Return every line below in which "parts" appears.
....
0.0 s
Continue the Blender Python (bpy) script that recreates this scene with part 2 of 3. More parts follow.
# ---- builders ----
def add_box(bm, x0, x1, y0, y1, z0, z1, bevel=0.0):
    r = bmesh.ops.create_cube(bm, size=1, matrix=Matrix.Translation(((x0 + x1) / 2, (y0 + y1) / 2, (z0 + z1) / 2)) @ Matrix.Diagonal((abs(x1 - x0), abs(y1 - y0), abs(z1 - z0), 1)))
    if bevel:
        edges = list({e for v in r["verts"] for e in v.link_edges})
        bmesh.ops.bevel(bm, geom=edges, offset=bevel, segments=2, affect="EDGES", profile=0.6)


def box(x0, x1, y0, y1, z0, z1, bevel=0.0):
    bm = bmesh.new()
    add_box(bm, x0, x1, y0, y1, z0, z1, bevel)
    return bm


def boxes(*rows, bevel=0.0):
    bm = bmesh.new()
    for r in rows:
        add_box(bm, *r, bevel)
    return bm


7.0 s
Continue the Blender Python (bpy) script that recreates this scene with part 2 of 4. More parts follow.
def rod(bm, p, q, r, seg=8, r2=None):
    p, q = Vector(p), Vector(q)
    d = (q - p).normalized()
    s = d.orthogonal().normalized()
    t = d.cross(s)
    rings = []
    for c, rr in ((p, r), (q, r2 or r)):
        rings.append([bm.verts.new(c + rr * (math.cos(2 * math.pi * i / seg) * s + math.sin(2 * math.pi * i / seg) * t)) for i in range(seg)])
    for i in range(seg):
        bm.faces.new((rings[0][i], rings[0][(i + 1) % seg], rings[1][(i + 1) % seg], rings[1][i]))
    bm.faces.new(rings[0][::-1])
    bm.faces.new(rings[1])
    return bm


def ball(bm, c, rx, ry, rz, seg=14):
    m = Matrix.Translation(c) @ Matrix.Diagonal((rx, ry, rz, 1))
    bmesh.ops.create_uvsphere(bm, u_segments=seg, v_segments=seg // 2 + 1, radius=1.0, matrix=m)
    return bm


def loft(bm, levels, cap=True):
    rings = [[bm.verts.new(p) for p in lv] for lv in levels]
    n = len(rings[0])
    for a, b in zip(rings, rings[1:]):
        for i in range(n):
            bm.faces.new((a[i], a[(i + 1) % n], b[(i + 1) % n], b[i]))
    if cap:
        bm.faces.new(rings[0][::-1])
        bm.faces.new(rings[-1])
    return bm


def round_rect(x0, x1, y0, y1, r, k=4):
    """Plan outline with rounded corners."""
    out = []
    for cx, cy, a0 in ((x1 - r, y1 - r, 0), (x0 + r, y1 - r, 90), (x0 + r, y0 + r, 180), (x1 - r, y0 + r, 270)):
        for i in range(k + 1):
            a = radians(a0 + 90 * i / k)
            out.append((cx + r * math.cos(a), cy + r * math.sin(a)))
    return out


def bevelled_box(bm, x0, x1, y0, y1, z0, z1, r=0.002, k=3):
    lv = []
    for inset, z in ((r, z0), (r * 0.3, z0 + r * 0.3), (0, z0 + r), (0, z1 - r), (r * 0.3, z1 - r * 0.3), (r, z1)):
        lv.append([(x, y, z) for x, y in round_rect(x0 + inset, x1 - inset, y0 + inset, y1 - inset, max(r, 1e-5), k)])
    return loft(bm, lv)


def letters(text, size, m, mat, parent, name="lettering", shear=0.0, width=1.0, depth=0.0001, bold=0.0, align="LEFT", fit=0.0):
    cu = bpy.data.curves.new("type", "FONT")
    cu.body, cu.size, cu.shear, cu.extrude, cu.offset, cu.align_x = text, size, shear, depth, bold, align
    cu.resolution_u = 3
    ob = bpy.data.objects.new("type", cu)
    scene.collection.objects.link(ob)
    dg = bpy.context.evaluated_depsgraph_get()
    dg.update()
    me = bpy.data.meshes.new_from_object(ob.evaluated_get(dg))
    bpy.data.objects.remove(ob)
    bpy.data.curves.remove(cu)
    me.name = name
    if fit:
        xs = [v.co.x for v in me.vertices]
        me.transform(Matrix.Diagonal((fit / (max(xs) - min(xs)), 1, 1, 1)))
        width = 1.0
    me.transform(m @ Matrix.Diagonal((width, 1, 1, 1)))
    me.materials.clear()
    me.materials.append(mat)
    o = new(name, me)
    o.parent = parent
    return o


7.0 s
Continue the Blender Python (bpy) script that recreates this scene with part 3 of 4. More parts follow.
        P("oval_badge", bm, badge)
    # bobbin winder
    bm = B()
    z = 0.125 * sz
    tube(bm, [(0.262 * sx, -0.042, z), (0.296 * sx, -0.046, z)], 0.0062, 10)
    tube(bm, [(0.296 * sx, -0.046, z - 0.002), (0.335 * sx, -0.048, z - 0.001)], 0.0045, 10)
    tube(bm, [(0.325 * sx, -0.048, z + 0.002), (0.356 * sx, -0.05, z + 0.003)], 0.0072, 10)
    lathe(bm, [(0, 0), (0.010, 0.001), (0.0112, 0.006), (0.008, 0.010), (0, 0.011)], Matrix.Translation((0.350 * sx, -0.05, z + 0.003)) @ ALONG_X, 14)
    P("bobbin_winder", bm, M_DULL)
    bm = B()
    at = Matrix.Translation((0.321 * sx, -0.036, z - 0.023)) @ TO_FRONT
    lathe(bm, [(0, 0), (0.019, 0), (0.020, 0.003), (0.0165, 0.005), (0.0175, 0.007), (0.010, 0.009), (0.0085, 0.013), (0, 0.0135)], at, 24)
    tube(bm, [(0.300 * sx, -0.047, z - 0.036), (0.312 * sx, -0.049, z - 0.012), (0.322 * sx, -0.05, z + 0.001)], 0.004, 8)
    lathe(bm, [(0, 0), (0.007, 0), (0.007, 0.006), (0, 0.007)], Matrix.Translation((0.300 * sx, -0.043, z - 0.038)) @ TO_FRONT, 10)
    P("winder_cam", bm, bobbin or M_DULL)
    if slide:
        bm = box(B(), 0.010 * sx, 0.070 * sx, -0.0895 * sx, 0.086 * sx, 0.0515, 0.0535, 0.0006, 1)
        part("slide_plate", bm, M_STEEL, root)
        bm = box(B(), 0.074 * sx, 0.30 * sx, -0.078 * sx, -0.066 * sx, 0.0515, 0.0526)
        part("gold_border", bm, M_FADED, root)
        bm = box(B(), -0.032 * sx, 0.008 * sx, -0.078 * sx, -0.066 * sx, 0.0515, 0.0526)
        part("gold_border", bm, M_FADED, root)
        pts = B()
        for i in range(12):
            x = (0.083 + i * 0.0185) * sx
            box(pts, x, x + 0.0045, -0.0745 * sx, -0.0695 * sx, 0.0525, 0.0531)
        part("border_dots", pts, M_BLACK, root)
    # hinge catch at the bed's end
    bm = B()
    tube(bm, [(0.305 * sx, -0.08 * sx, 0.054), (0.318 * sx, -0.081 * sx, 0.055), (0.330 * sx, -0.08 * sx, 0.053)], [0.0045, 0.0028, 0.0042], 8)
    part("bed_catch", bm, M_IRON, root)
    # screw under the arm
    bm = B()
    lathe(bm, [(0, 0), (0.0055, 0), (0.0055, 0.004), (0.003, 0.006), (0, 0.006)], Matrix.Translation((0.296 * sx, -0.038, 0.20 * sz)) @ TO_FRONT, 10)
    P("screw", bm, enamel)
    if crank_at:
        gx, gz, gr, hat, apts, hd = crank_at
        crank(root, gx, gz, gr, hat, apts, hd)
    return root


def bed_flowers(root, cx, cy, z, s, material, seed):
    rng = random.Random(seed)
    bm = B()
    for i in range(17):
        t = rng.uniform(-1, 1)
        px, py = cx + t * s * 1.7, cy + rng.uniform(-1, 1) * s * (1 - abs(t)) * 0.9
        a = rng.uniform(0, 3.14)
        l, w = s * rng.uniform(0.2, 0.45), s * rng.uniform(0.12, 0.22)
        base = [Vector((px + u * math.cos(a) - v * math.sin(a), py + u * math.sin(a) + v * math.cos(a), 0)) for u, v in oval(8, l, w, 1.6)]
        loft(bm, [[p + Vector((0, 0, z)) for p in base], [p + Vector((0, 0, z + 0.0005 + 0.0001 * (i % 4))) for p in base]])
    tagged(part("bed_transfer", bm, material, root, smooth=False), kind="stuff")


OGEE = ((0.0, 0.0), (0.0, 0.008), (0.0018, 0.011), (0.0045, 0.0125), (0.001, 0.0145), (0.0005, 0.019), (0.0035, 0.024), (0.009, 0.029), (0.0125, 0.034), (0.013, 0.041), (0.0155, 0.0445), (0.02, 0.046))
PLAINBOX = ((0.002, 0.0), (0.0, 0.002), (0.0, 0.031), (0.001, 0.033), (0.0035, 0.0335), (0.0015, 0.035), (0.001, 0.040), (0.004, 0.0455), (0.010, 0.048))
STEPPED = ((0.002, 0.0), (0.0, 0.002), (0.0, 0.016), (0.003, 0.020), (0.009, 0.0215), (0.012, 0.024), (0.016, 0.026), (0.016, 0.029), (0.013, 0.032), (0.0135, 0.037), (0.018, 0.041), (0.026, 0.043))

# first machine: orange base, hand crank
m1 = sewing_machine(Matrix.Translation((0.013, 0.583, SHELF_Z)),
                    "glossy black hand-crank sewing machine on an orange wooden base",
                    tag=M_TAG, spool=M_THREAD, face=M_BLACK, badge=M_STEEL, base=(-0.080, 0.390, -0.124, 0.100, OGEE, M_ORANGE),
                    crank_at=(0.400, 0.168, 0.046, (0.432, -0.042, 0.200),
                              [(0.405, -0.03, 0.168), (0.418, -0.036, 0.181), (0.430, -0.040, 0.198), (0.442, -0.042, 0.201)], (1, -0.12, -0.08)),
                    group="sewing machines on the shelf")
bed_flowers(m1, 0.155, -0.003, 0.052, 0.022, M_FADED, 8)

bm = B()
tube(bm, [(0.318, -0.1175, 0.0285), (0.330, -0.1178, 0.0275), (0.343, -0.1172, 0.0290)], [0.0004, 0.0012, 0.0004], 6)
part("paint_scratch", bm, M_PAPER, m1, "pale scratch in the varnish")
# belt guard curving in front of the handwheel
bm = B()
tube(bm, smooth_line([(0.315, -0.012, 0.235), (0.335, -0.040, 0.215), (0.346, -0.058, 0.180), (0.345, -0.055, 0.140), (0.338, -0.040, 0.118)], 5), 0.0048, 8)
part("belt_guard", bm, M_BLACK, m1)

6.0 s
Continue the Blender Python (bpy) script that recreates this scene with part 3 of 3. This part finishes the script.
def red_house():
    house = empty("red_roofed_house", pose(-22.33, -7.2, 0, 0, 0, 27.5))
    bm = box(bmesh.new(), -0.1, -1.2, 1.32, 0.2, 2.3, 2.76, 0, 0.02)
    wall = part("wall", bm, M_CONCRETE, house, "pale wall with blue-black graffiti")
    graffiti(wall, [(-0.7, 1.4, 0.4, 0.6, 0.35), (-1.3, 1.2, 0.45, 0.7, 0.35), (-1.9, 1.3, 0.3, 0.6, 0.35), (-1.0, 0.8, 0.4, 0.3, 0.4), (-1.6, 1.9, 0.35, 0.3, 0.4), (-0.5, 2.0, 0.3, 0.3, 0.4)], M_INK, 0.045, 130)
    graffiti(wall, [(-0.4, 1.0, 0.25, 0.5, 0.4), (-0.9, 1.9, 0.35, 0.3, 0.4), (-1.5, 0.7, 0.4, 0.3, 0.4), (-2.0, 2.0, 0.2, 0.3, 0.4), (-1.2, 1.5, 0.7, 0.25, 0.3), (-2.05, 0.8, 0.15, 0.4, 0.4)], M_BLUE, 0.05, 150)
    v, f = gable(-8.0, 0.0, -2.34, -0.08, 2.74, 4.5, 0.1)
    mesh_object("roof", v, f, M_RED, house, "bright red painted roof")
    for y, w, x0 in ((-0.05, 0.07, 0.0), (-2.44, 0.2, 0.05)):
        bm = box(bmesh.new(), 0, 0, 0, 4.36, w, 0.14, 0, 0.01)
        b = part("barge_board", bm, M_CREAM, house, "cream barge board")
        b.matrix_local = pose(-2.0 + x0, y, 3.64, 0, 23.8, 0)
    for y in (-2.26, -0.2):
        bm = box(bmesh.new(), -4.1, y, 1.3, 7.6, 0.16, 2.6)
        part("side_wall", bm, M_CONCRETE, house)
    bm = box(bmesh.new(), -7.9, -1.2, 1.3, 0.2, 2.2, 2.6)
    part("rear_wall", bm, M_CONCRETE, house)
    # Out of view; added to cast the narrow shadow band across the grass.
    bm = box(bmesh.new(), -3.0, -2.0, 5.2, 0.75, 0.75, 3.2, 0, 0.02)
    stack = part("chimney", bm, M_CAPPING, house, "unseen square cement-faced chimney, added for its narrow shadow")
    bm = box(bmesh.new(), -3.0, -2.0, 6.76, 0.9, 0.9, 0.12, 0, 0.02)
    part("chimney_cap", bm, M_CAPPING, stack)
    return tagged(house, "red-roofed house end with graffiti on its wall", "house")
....
SOLUTION TO THE PROBLEM |
Continue the Blender Python (bpy) script that recreates this scene with part 2 of 3. More parts follow.
Continue the Blender Python (bpy) script that recreates this scene with part 2 of 4. More parts follow.
Continue the Blender Python (bpy) script that recreates this scene with part 3 of 4. More parts follow.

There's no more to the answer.